Sulfur tolerant metal doped Fe/Ce catalysts for high temperature WGS reaction at low steam to CO ratios – XPS and Mössbauer spectroscopic study

Abstract

High temperature water gas shift reaction (WGS) at low steam to CO ratios has been investigated over Fe 2.4Ce 0.3M 0.3O 4 (M = Cr, Co, Zr, Hf, and Mo) type of spinels in the temperature region of 400–550 °C and in the presence of sulfur. Remarkably, both Cr- and Co-doped Fe/Ce catalysts show excellent activity at steam to CO ratio as low as 1.5. Other dopants namely Zr, Hf and Mo have little or no effect on the WGS activity of Fe/Ce. All the catalysts exhibit excellent stability in the presence of sulfur. X-ray diffraction (XRD) measurements reveal the formation of hematitic phase in as-prepared catalysts and magnetite phase in activated and spent catalysts. After the water gas shift reaction, we observe a decrease in the cell parameter of the magnetite lattice for the spent Fe/Ce and Co-, Zr-, Hf-, and Mo-doped Fe/Ce catalysts compared to the activated catalysts. For Cr-doped Fe/Ce catalyst, no change in the lattice parameter was observed after the WGS reaction at a steam/CO ratio = 1.5 and in the presence of sulfur. Temperature-programmed reduction (TPR) measurements suggest that the addition of Zr and Hf to the Fe/Ce lowers the reduction temperature of surface ceria.

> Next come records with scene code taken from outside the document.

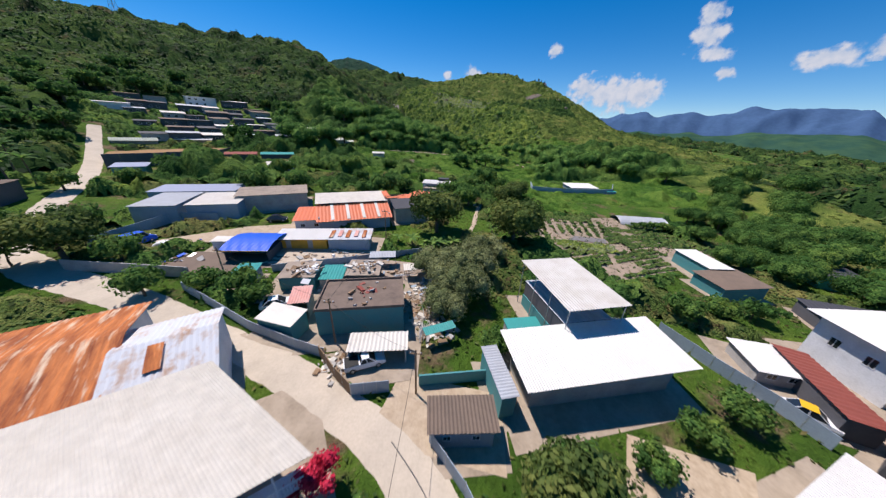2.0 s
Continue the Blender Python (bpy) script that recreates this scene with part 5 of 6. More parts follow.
def frond_plant(name, label, H, fronds, length, width, material, seed, trunk=True, arch=0.9, category="palm"):
    """A palm or banana: a stem and arching leaves, each a leaf of its own."""
    rng = np.random.default_rng(seed)
    e = new(name)
    tagged(e, label, category)
    if trunk:
        bm = bmesh.new()
        for k in range(5):
            rod(bm, (0.12 * math.sin(k), 0.1 * k / 4, H * k / 5 - (0.6 if k == 0 else 0)), (0.12 * math.sin(k + 1), 0.1 * (k + 1) / 4, H * (k + 1) / 5), 0.16 - 0.015 * k, 7)
        part("trunk", bm, "bark", e)
    for f in range(fronds):
        a = 6.283 * f / fronds + rng.uniform(-0.25, 0.25)
        up = rng.uniform(0.25, 1.1)
        V, Q = [], []
        n = 6
        L = length * rng.uniform(0.8, 1.15)
        for k in range(n + 1):
            s = k / n
            r, z = L * s * math.cos(up) + 0.1, L * s * math.sin(up) - arch * L * 0.55 * s * s
            w = width * math.sin(math.pi * (0.08 + 0.90 * s)) * 0.5
            c, n2 = np.array([r * math.cos(a), r * math.sin(a), H + z]), np.array([-math.sin(a), math.cos(a), 0])
            V += [c - n2 * w - [0, 0, w * 0.45], c, c + n2 * w - [0, 0, w * 0.45]]
        for k in range(n):
            b = 3 * k
            Q += [(b, b + 1, b + 4, b + 3), (b + 1, b + 2, b + 5, b + 4)]
        ob = from_arrays("frond", np.array(V), np.array(Q), material, tone=0.3 + 0.5 * (f % 3) / 2)
        ob.parent = e
    return e


def plant_all(proto, spots, seed=0, sink=0.1):
    """Sets the first plant and copies of it at (x, y, scale)."""
    rng = np.random.default_rng(seed)
    for k, (x, y, s) in enumerate(spots):
        m = pose(x, y, at(x, y) - sink, 0, 0, rng.uniform(0, 360)) @ Matrix.Diagonal((s, s, s * rng.uniform(0.9, 1.1), 1))
        if k == 0:
            proto.matrix_basis = m
        else:
            c = copy_thing(proto, Matrix())
            c.matrix_basis = m


plant_all(tree("mango_tree", "dense rounded dark green mango tree", 4.6, 7.2, 24, 150, 0.30, "mango", 1), [(-2.6, 17.0, 0.98), (16.4, 70.4, 1.0), (22.0, 66.8, 0.95), (21.4, 47.4, 1.35), (0.0, 65.6, 0.72), (2.2, 126.2, 1.45), (22.0, 124.4, 1.45), (31.0, 167, 1.0), (25.2, 155, 1.05), (-28.6, 21.0, 0.95), (-34.4, 18.8, 1.15), (-46, 38, 1.1), (-24.4, 11.0, 0.8), (-61, 99, 1.25), (-66, 93, 1.1), (3.4, 58.2, 0.8), (-1.6, 55.6, 0.6)], 1)
plant_all(tree("feathery_tree", "tall light green tree with drooping feathery leaves", 6.2, 9.0, 30, 260, 0.30, "feathery", 2, 0.85, 0.35), [(7.2, 13.6, 1.0), (13.5, 14.6, 0.85), (3.6, 9.4, 0.7)], 2)
plant_all(tree("dark_tree", "large dark green spreading tree", 6.0, 8.5, 24, 150, 0.28, "forest", 3), [(20.4, 23.4, 0.95), (92, 158, 0.7), (97, 161, 0.6), (100, 154, 0.8), (106, 160, 0.8), (112, 168, 0.9), (118, 174, 0.8), (124, 180, 1.0), (110, 149, 0.8), (119, 151, 0.9), (128, 160, 0.9), (136, 168, 1.0), (130, 190, 1.0), (144, 198, 1.1), (150, 180, 1.1), (84, 142, 0.6), (90, 136, 0.7), (98, 142, 0.8), (104, 138, 0.8), (112, 140, 0.9), (122, 138, 0.9), (76, 124, 0.5), (84, 126, 0.6), (92, 122, 0.7), (66, 54, 0.8), (72, 46, 0.9), (80, 40, 1.0), (86, 52, 0.9), (92, 62, 1.0), (100, 50, 1.0), (76, 30, 0.9), (90, 30, 1.0), (104, 72, 1.0), (112, 60, 1.1), (96, 80, 0.9), (118, 84, 1.0), (70, 24, 0.8), (108, 34, 1.1), (28.6, 38.4, 1.15), (24.0, 33.6, 1.15), (33.0, 33.0, 1.05), (44.2, 64.6, 1.0), (43.0, 53.0, 0.85), (94, 100, 0.9), (101, 112, 1.0), (90, 110, 0.8), (106, 98, 1.1), (97, 126, 0.9), (84, 118, 0.8), (110, 128, 1.0), (76, 124, 0.7), (104, 140, 0.9), (92, 134, 0.8), (48.6, 58.5, 1.0), (-55.6, 35, 1.0), (-40, 24, 0.95), (-50, 24, 1.05), (-42, 12, 1.1), (-33, 8, 0.95), (-60, 14, 1.1), (-47.5, 5, 1.0), (-62, 28, 0.9), (35.6, 24.6, 0.55)], 3)
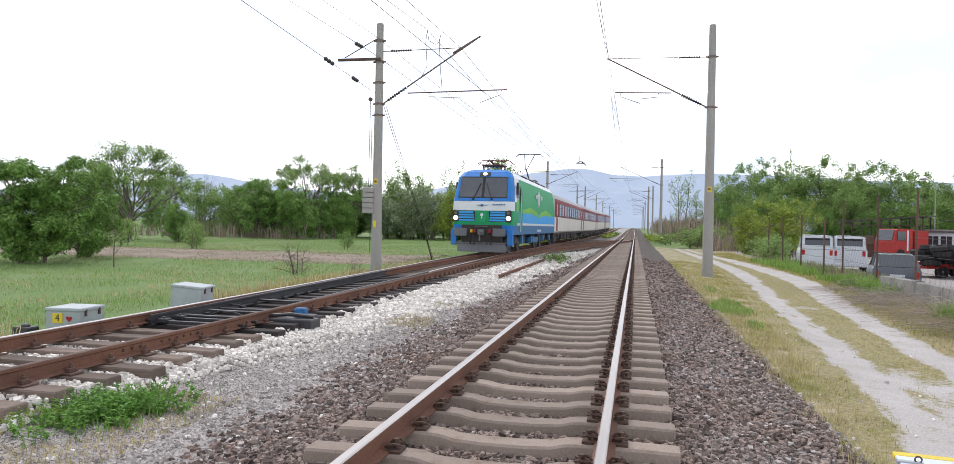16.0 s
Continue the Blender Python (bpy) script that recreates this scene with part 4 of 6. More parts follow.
def mast(x, y, top, label, r0=0.21, r1=0.135, mark=True, mat="pole"):
    z0 = ground_z(x, y)
    m = thing("catenary_mast", label, "mast", "catenary masts", at=(x, y, 0))
    s = Shape()
    s.turned((0, 0, z0 - 0.3), (0, 0, 1), [((top - z0 + 0.3) * u / 6, r0 + (r1 - r0) * u / 6) for u in range(7)] + [(top - z0 + 0.33, r1 * 0.7)], 16)
    part("pole", s, M[mat], m, smooth=True)
    part("footing", Shape().box(-0.30, 0.30, -0.30, 0.30, z0 - 0.3, z0 + (0.12 if x < 0 else 0.02), 0.04), M["wall"], m)
    if mark:
        k = 3.0
        rr_ = r0 + (r1 - r0) * (k - z0) / (top - z0) + 0.004
        p = Shape()
        p.loft([[(math.sin(a) * rr_, -math.cos(a) * rr_, z) for a in np.linspace(-0.42, 0.42, 5)] for z in (k - 0.10, k + 0.10)], closed=False)
        plate_ = part("number_plate", p, M["yellow"], m, "small yellow number plate")
        bars = Shape()
        for q in (-0.22, 0.0, 0.22):
            bars.loft([[(math.sin(a) * (rr_ + 0.004), -math.cos(a) * (rr_ + 0.004), z) for a in (q - 0.07, q + 0.07)] for z in (k - 0.045, k + 0.045)], closed=False)
        part("writing_bars", bars, M["black"], plate_)
    return m


def clamp_ring(m, z, r):
    part("clamp", Shape().turned((0, 0, z - 0.04), (0, 0, 1), [(0, r), (0.08, r)], 12).box(-r - 0.07, r + 0.07, -0.03, 0.03, z - 0.03, z + 0.03, 0.005), M["tube"], m)


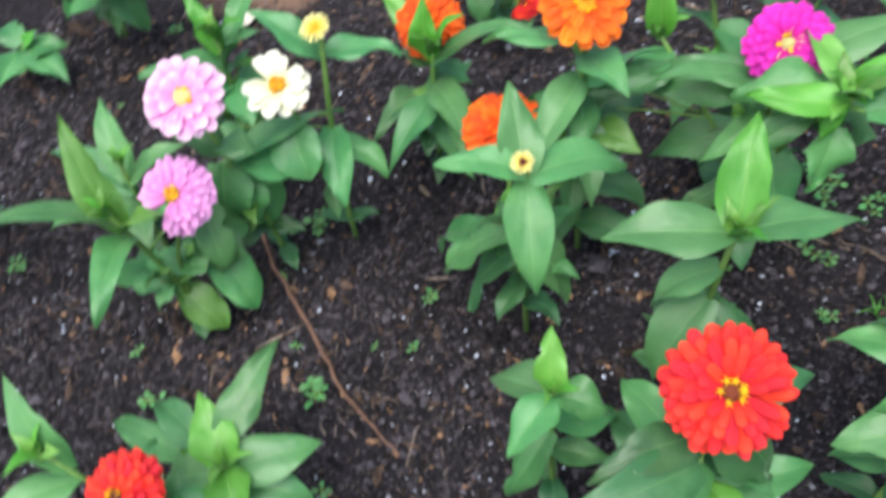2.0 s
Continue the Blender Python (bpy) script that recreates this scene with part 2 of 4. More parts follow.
PETAL = {
    # hot: sky sheen painted into the pink tips, shade between petals into the red
    "hot": petal_material("petal_hot_pink", (0.78, 0.008, 0.035), (0.93, 0.011, 0.105), (0.97, 0.075, 0.38)),
    "pink": petal_material("petal_soft_pink", (0.82, 0.28, 0.50), (0.90, 0.36, 0.72), (0.94, 0.66, 0.86)),
    "lilac": petal_material("petal_lilac_pink", (0.72, 0.20, 0.52), (0.80, 0.28, 0.66), (0.86, 0.42, 0.76)),
    "white": petal_material("petal_cream_white", (0.86, 0.82, 0.50), (0.90, 0.88, 0.66), (0.90, 0.89, 0.76)),
    "lemon": petal_material("petal_lemon", (0.86, 0.66, 0.06), (0.88, 0.78, 0.24), (0.88, 0.84, 0.45)),
    "orange": petal_material("petal_orange", (0.82, 0.10, 0.004), (0.92, 0.15, 0.006), (0.94, 0.22, 0.012)),
    "rust": petal_material("petal_deep_orange", (0.60, 0.05, 0.003), (0.84, 0.10, 0.005), (0.90, 0.15, 0.008)),
    "scarlet": petal_material("petal_scarlet", (0.62, 0.010, 0.008), (0.80, 0.023, 0.016), (0.87, 0.046, 0.032)),
    "magenta": petal_material("petal_magenta", (0.50, 0.006, 0.20), (0.70, 0.012, 0.40), (0.78, 0.035, 0.50)),
    "rose": petal_material("petal_rose", (0.86, 0.10, 0.26), (0.93, 0.19, 0.38), (0.95, 0.38, 0.56)),
    "coral": petal_material("petal_coral_cream", (0.90, 0.76, 0.42), (0.93, 0.34, 0.50), (0.94, 0.15, 0.46)),
    "sepal": petal_material("bud_sepal", (0.16, 0.36, 0.07), (0.22, 0.44, 0.10), (0.26, 0.48, 0.14)),
    "gold": petal_material("petal_golden_yellow", (0.84, 0.30, 0.002), (0.96, 0.49, 0.003), (0.97, 0.58, 0.005)),
}
CHIP = plain_material("dry_leaf_chip", (0.11, 0.060, 0.036), (0.36, 0.21, 0.115), 60, 0.8, spread=1.0)
STRAW = plain_material("straw", (0.11, 0.08, 0.06), (0.27, 0.20, 0.15), 80, 0.85)
TWIG = plain_material("twig_bark", (0.085, 0.045, 0.03), (0.17, 0.095, 0.065), 90, 0.8, bump=0.0015)
PERLITE = plain_material("perlite", (0.42, 0.50, 0.66), (0.74, 0.80, 0.90), 200, 0.8)
STONE = plain_material("stone_grey", (0.14, 0.15, 0.19), (0.34, 0.35, 0.40), 90, 0.8)
CLOD = plain_material("soil_crumb", (0.0035, 0.0031, 0.0037), (0.072, 0.063, 0.073), 140, 0.95, 0.15, 0.002, 1.6)
PALECLOD = plain_material("pale_soil_crumb", (0.030, 0.027, 0.031), (0.15, 0.136, 0.150), 140, 0.95, 0.15, 0.002, 1.2)
BARK = plain_material("bark_bit", (0.018, 0.012, 0.009), (0.085, 0.056, 0.042), 90, 0.9, 0.15, 0.0012, 1.4)
WEED = leaf_material("weed_leaf", (0.075, 0.22, 0.07), (0.13, 0.33, 0.11), (0.20, 0.45, 0.16), 0.5)
AMBER = plain_material("amber_leaf", (0.17, 0.075, 0.028), (0.50, 0.26, 0.085), 70, 0.8, spread=1.0)
PALE = plain_material("dead_leaf_pale", (0.62, 0.53, 0.44), (0.84, 0.77, 0.68), 50, 0.85)
PLASTIC = plain_material("blue_bit", (0.18, 0.42, 0.70), (0.25, 0.52, 0.78), 50, 0.5)


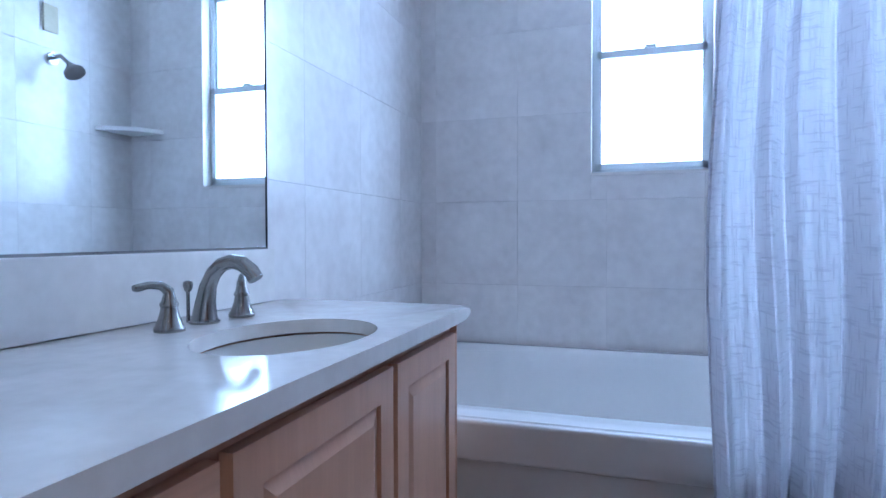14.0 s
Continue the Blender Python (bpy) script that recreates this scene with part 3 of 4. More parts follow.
def newel(parent, x, y):
    bm = prism(bmesh.new(), [(-0.046, 0.014), (0.046, 0.014), (0.046, 1.112), (0.026, 1.138), (-0.026, 1.138), (-0.046, 1.112)], -0.034, 0.034)
    for v in bm.verts:
        v.co = (v.co.x, v.co.z, v.co.y)
    bmesh.ops.bevel(bm, geom=bm.edges[:], offset=0.004, segments=2, affect="EDGES")
    n = part("newel_post", bm, MAPLE_UP, parent, "chamfered pale maple newel")
    n.location = (x, y, 0)


def railing(label, path, posts, bars, newels, kinds, head):
    r = thing("railing", label, "railing", "hall railings")
    part("handrail", sweep(bmesh.new(), RAIL, [(x, y, head) for x, y in path]), MAPLE, r, "moulded glossy maple handrail", True)
    part("top_bar", sweep(bmesh.new(), [(0.019, head - 0.011), (0.019, head + 0.001), (-0.019, head + 0.001), (-0.019, head - 0.011)], [(x, y, 0) for x, y in path]), IRON, r)
    part("bottom_bar", sweep(bmesh.new(), [(0.019, 0.06), (0.019, 0.085), (-0.019, 0.085), (-0.019, 0.06)], [(x, y, 0) for x, y in path]), IRON, r)
    for p in posts:
        iron_post(r, *p, head)
    for p in newels:
        newel(r, *p)
    for x, y, kind in bars:
        bar, cage, drops = kinds[kind]
        o = new("baluster", bar)
        o.parent = r
        o.location = (x, y, 0)
        for d in drops:
            c = new("basket", cage)
            c.parent = o
            c.location = (0, 0, d)
    return r


def lx(y):
    return -0.477 - 0.0514 * y


def rx(y):
    return 0.862 + (5.533 - y) * 0.05


CORNER = (-0.486, -0.20)
TURN = (-0.875, -0.484)


def leg(d):
    return (CORNER[0] + TURN[0] * d, CORNER[1] + TURN[1] * d)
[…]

X-ray photoelectron (XPS) spectra show that both Cr and Co inhibit the carbonate formation in the magnetite during the activation as well as the WGS reaction, whereas Zr, Hf, and Mo can inhibit the formation of carbonate in the magnetite during the activation but not during the WGS reaction. Mössbauer spectral analysis shows that both Cr and Co occupy the octahedral sites of the magnetite during the activation of the catalysts and exhibit higher WGS activity. On the other hand, Zr, Hf, and Mo have little or no effect on the structure and catalytic properties of magnetite either during the activation or during the WGS reaction.